Le film est considéré comme LE premier Blockbuster, avec pour super-méchant, un requin blanc monstrueux, sanguinaire, et revanchard. En réalité, seules trois espèces de requins sont essentiellement impliquées dans des attaques -rares- contre l’Homme : le grand requin blanc, le requin tigre, et le requin bouledogue. La plupart des espèces de requin ont, sinon, mieux à faire que de s’en prendre aux nageurs et préfèrent s’occuper de leurs progénitures. Les Dents de la Mer est en partie responsable de la mauvaise réputation qu’ont les requins depuis et a participé au rapide déclin de leur nombre. À la sortie du film, les plages américaines étaient complétement désertées, les vacanciers ayant peur de se faire croquer les jambes pendant la baignade. Selon George Burgess, directeur du centre de recherche des requins en Floride, les pêcheurs de la côte Est organisaient même des concours pour chasser le squale. Aujourd’hui, les requins sont considérés comme très menacés et sont victimes de braconniers les tuant notamment pour leurs ailerons dont les chinois raffolent en soupe.
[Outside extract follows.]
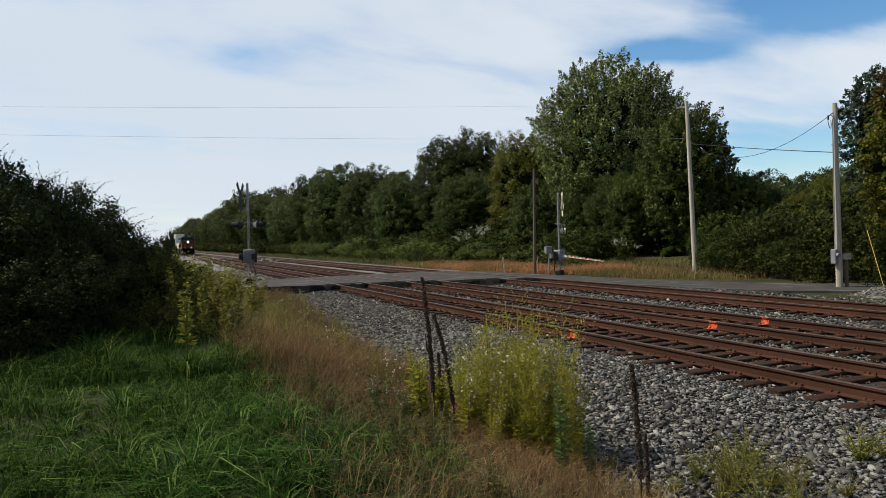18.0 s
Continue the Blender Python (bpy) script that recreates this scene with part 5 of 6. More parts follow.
        # side windows with frames, a pane coloured pale for its reflection, and the sunshade over them
        for y0, y1 in ((2.80, 3.10), (3.62, 4.50)):
            w = part("side_window", boxed(s * 1.545 - 0.012, s * 1.545 + 0.012, y0, y1, 3.62, 4.32), GLASS, k, "dark side window")
            f = bmesh.new()
            for u, v, z0, z1 in ((y0 - 0.05, y0, 3.57, 4.37), (y1, y1 + 0.05, 3.57, 4.37), (y0, y1, 3.57, 3.62), (y0, y1, 4.32, 4.37)):
                box(f, s * 1.55 - 0.02, s * 1.55 + 0.02, u, v, z0, z1)
            part("window_frame", f, STEEL, w)
        w = part("side_window", boxed(s * 1.545 - 0.012, s * 1.545 + 0.016, 3.17, 3.55, 3.60, 4.34), REFLECT_PANE, k, "window pane coloured pale for its grey reflection")
        part("window_bar", boxed(s * 1.56 - 0.012, s * 1.56 + 0.012, 3.34, 3.38, 3.62, 4.32), STEEL, w)
        part("arm_rest", boxed(s * 1.58 - 0.05, s * 1.58 + 0.05, 2.8, 4.5, 3.50, 3.55, bevel=0.015), GRIME, k)
        part("sunshade", prism(bmesh.new(), [(s * 1.52, 4.44), (s * 1.86, 4.30), (s * 1.86, 4.33), (s * 1.52, 4.48)], 2.62, 4.62), NAVY, k)
        part("mirror", boxed(s * 1.72 - 0.02, s * 1.72 + 0.02, 2.55, 2.72, 3.72, 4.15), GRIME, k)
        # number on the side as plain bars, lightning mark under it
        for j in range(3):
            part("digit_bar", boxed(s * 1.545 - 0.006, s * 1.545 + 0.006, 3.16 + j * 0.33, 3.42 + j * 0.33, 2.93, 3.33), GOLD, k)
        part("stripe_mark", prism(bmesh.new(), [(3.05, 2.84), (3.75, 2.88), (3.68, 2.80), (4.2, 2.82), (3.5, 2.70), (3.6, 2.77)], s * 1.545 - 0.006, s * 1.545 + 0.006, axis="x"), GOLD, k)
        part("grab_rail", rodded((s * 1.59, 2.55, 2.62), (s * 1.59, 4.3, 2.62), 0.016, 0.016, 6), GRIME, k)
        for y0, z0 in ((2.25, 3.36), (2.60, 3.34), (2.78, 3.34)):
            part("fitting", boxed(s * 1.55 - 0.02, s * 1.55 + 0.02, y0, y0 + 0.09, z0, z0 + 0.09, bevel=0.012), GRIME, k)
        # louvres low on the cab side
        for y0 in (2.58, 3.58):
            lv = part("louvre_panel", boxed(s * 1.545 - 0.008, s * 1.545 + 0.008, y0, y0 + 0.88, 1.88, 2.54), GRIME, k)
            for j in range(9):
                part("slat", boxed(s * 1.555 - 0.014, s * 1.555 + 0.014, y0 + 0.04, y0 + 0.84, 1.91 + j * 0.07, 1.945 + j * 0.07), NAVY, lv)
        for z0 in (1.92, 2.17):
            part("placard", boxed(s * 1.545 - 0.006, s * 1.545 + 0.006, 2.2, 2.44, z0, z0 + 0.2), WHITE, k, "small white placard")
    part("roof_hatch", boxed(-0.4, 0.4, 2.95, 3.6, 4.75, 4.84, bevel=0.03), NAVY, k)
    part("horn", rodded((0.2, 3.9, 4.84), (0.2, 3.5, 4.88), 0.06, 0.1, 10), GRIME, k)
    part("antenna_dome", rodded((0.25, 2.85, 4.75), (0.25, 2.85, 4.86), 0.34, 0.2, 16), BOARD_PALE, k)
    # wide auxiliary cab behind, with vent windows and doors
    aux = part("auxiliary_cab", prism(bmesh.new(), [(-1.5, 1.62), (1.5, 1.62), (1.5, 4.30), (1.26, 4.48), (-1.26, 4.48), (-1.5, 4.30)], 4.6, 8.4), NAVY, ob, "dark blue auxiliary cab")
    for s in (-1, 1):
        for y0, y1 in ((5.05, 5.64), (5.78, 6.40), (7.12, 8.10)):
            v = part("vent_window", boxed(s * 1.505 - 0.01, s * 1.505 + 0.01, y0, y1, 3.78, 4.27), GLASS, aux, "black vent window")
            f = bmesh.new()
            for u, w, z0, z1 in ((y0 - 0.04, y0, 3.74, 4.29), (y1, y1 + 0.04, 3.74, 4.29), (y0, y1, 3.74, 3.78)):
                box(f, s * 1.508 - 0.014, s * 1.508 + 0.014, u, w, z0, z1)
            part("vent_frame", f, NAVY, v)
        for y in (4.85, 5.71, 6.55, 6.98, 8.2):
            part("panel_seam", boxed(s * 1.505 - 0.008, s * 1.505 + 0.008, y, y + 0.025, 1.85, 4.2), GRIME, aux)
        for y, z in ((5.3, 3.55), (6.1, 3.0), (6.75, 3.6), (7.5, 3.2), (8.0, 3.55), (6.75, 2.5)):
            part("latch", boxed(s * 1.515 - 0.012, s * 1.515 + 0.012, y, y + 0.07, z, z + 0.1), STEEL, aux)
        for y0 in (5.22, 6.42):
            lv = part("louvre_panel", boxed(s * 1.505 - 0.006, s * 1.505 + 0.006, y0, y0 + 0.6, 2.03, 2.32), GRIME, aux)
            for j in range(4):
                part("slat", boxed(s * 1.515 - 0.01, s * 1.515 + 0.01, y0 + 0.02, y0 + 0.58, 2.06 + j * 0.065, 2.095 + j * 0.065), NAVY, lv)
        part("roof_edge", rodded((s * 1.5, 4.7, 4.31), (s * 1.5, 8.4, 4.31), 0.02, 0.02, 6), NAVY, aux)
    hood = part("engine_hood", prism(bmesh.new(), [(-1.02, 1.62), (1.02, 1.62), (1.02, 4.22), (0.7, 4.50), (-0.7, 4.50), (-1.02, 4.22)], 8.4, 15.0), NAVY, ob, "dark blue engine hood")
    for s in (-1, 1):
        for j in range(8):
            d = part("hood_door", boxed(s * 1.025 - 0.01, s * 1.025 + 0.01, 8.62 + j * 0.71, 9.28 + j * 0.71, 1.85, 4.1, bevel=0.006), NAVY, hood)
            part("door_latch", boxed(s * 1.04 - 0.008, s * 1.04 + 0.008, 9.16 + j * 0.71, 9.22 + j * 0.71, 2.2, 2.35), STEEL, d)
        # the company mark, as plain yellow slabs, each with a slanted dark stripe, on a darker shadow slab
        for j in range(3):
            y0, e = 10.27 + j * 1.24, s * 1.045
            part("mark_shadow", prism(bmesh.new(), [(y0 + 0.04, 2.40), (y0 + 1.2, 2.40), (y0 + 1.2, 3.84), (y0 + 0.04, 3.84)], e - 0.004, e + 0.004, axis="x"), GRIME, hood)
            part("company_mark", prism(bmesh.new(), [(y0, 2.46), (y0 + 1.12, 2.46), (y0 + 1.14, 3.86), (y0 + 0.02, 3.86)], e - 0.008, e + 0.008, axis="x"), GOLD, hood, "large faded yellow slab")
            part("mark_slot", prism(bmesh.new(), [(y0 + 0.36, 2.66), (y0 + 0.50, 2.66), (y0 + 0.78, 3.66), (y0 + 0.64, 3.66)], e - 0.0105, e + 0.0105, axis="x"), NAVY, hood)
    part("exhaust_stack", boxed(-0.45, 0.45, 10.2, 11.4, 4.49, 4.66, bevel=0.03), GRIME, hood)
    for y in (8.9, 9.5):
        part("lift_lug", boxed(-0.6, -0.5, y, y + 0.2, 4.48, 4.58), GRIME, hood)
    # radiator section with overhanging wings whose front is cut back below
    rad = part("radiator_section", prism(bmesh.new(), [(-1.02, 1.62), (1.02, 1.62), (1.02, 4.0), (-1.02, 4.0)], 15.0, 20.9), NAVY, ob)
    wing = bmesh.new()
    edge = [(-1.52, 4.0), (1.52, 4.0), (1.52, 4.36), (1.26, 4.54), (-1.26, 4.54), (-1.52, 4.36)]
    a = [wing.verts.new((x, 14.16 - 3.0 * (z - 4.0), z)) for x, z in edge]
    b = [wing.verts.new((x, 19.9, z)) for x, z in edge]
    wing.faces.new(a)
    wing.faces.new(b[::-1])
    for i in range(6):
        wing.faces.new((a[i], a[(i + 1) % 6], b[(i + 1) % 6], b[i]))
    part("radiator_wing", wing, DUST_BLUE, ob, "dusty overhanging radiator wings")
    for s in (-1, 1):
        for j in range(7):
            part("radiator_screen", boxed(s * 1.025 - 0.012, s * 1.025 + 0.012, 15.1 + j * 0.82, 15.82 + j * 0.82, 1.85, 3.9, bevel=0.008), GRIME, rad)
        part("wing_screen", boxed(s * 1.525 - 0.01, s * 1.525 + 0.01, 14.4, 19.7, 4.05, 4.32), GRIME, rad)
        posts = [(s * 1.47, y, 1.7, 2.78) for y in np.arange(9.0, 21.5, 1.35)] + [(s * 1.54, y, 1.78, 3.4) for y in (6.15, 7.55)]
        railing(ob, [(s * 1.54, 4.6, 3.4), (s * 1.54, 8.3, 3.4), (s * 1.47, 8.95, 2.78), (s * 1.47, 20.6, 2.78), (s * 1.47, 21.7, 2.2), (s * 1.47, 21.7, 0.6)], posts, 0.024)
    # rear end platform and steps
    part("rear_platform", boxed(-1.5, 1.5, 21.2, 22.0, 1.5, 1.62), GRIME, ob)
    part("rear_pilot", boxed(-1.5, 1.5, 21.75, 21.9, 0.42, 1.32), GRIME, ob)
    part("rear_coupler", boxed(-0.14, 0.14, 21.9, 22.6, 0.74, 1.02, bevel=0.04), TRUCK, ob)
    railing(ob, [(-1.45, 21.9, 0.5), (-1.45, 21.9, 2.65), (-0.3, 21.9, 2.65)], [(-0.9, 21.9, 1.6, 2.65), (-0.3, 21.9, 1.6, 2.65)])
    # fuel tank with air reservoirs over it
    tank = part("fuel_tank", prism(bmesh.new(), [(-1.22, 0.42), (-1.0, 0.28), (1.0, 0.28), (1.22, 0.42), (1.36, 0.84), (-1.36, 0.84)], 6.9, 14.6), TAN, ob, "dusty tan fuel tank")
    part("tank_top", boxed(-1.37, 1.37, 6.9, 8.95, 0.84, 1.28, bevel=0.03), TAN, tank)
    part("tank_top", boxed(-1.37, 1.37, 13.75, 14.6, 0.84, 1.28, bevel=0.03), TAN, tank)
    part("tank_core", boxed(-0.8, 0.8, 8.95, 13.75, 0.84, 1.22), GRIME, tank)
    for s in (-1, 1):
        part("tank_seam", boxed(s * 1.372 - 0.012, s * 1.372 + 0.012, 8.0, 8.05, 0.86, 1.26), GRIME, tank)
        for y0 in (9.15, 11.75):
            r = part("air_reservoir", rodded((s * 1.12, y0 + 0.26, 1.06), (s * 1.12, y0 + 1.54, 1.06), 0.31, 0.31, 20), TAN, tank, "fat tan air reservoir")
            for a, b in ((y0, y0 + 0.26), (y0 + 1.8, y0 + 1.54)):
                m = y0 + 0.10 if a < b else y0 + 1.70
                cap = rodded((s * 1.12, a, 1.06), (s * 1.12, m, 1.06), 0.12, 0.24, 20)
                rod(cap, (s * 1.12, m, 1.06), (s * 1.12, b, 1.06), 0.24, 0.31, 20)
                part("end_cap", cap, TAN, r)
            for q in (0.34, 1.4):
                part("strap", rodded((s * 1.12, y0 + q, 1.06), (s * 1.12, y0 + q + 0.06, 1.06), 0.32, 0.32, 20), GRIME, r)
        part("filler", boxed(s * 1.4 - 0.06, s * 1.4 + 0.06, 8.2, 8.5, 0.8, 1.1, bevel=0.02), GRIME, tank)
        part("sand_box", boxed(s * 1.3 - 0.12, s * 1.3 + 0.12, 6.55, 6.85, 0.9, 1.4, bevel=0.02), GRIME, ob)
    loco_truck(ob, 1.5)
    loco_truck(ob, 15.2)
    TRAIN.append((ob, 0.0))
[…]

On ne fera pas reposer toute la responsabilité sur les épaules de Spielberg, mais on retiendra que les rôles des animaux ne se donnent pas au hasard !
6.Le monde de Nemo (2003) et Dory (2016) : pas vraiment le résultat espéré
Ah Nemo, charmant poisson-clown intrépide et fugueur. Tandis que son père remuait sable et coraux pour le retrouver, l’adolescent tentait de s’échapper de la terrible prison, c’est-à-dire l’aquarium dans lequel il avait échoué. Mais pas sûr que tout le monde ait compris le message… À la sortie du film, la demande en poissons clowns a explosé dans les animaleries (estimée à +30%) ! Lors de la sortie du film en l’honneur de Dory, des ONG se sont fait entendre pour tenter d’enrayer un nouvel effet Nemo, mais cette fois ci avec les poissons chirurgiens. Car pour pêcher les poissons destinés à satisfaire la demande en aquariophilie, on pratique souvent la pêche au cyanure, désastreuse pour l’environnement. Une pratique illégale, mais qui est toujours en vogue en Indonésie et aux Philippines.
[Lire notre infographie sur la surpêche]
Hollywood, sauveur des animaux ? C'est beaucoup demandé à une industrie centrée sur le divertissement. Mais une chose est sûre : son rayonnement mondial peut être un véritable outil de sensibilisation de masse ... A déployer, évidemment, avec précaution.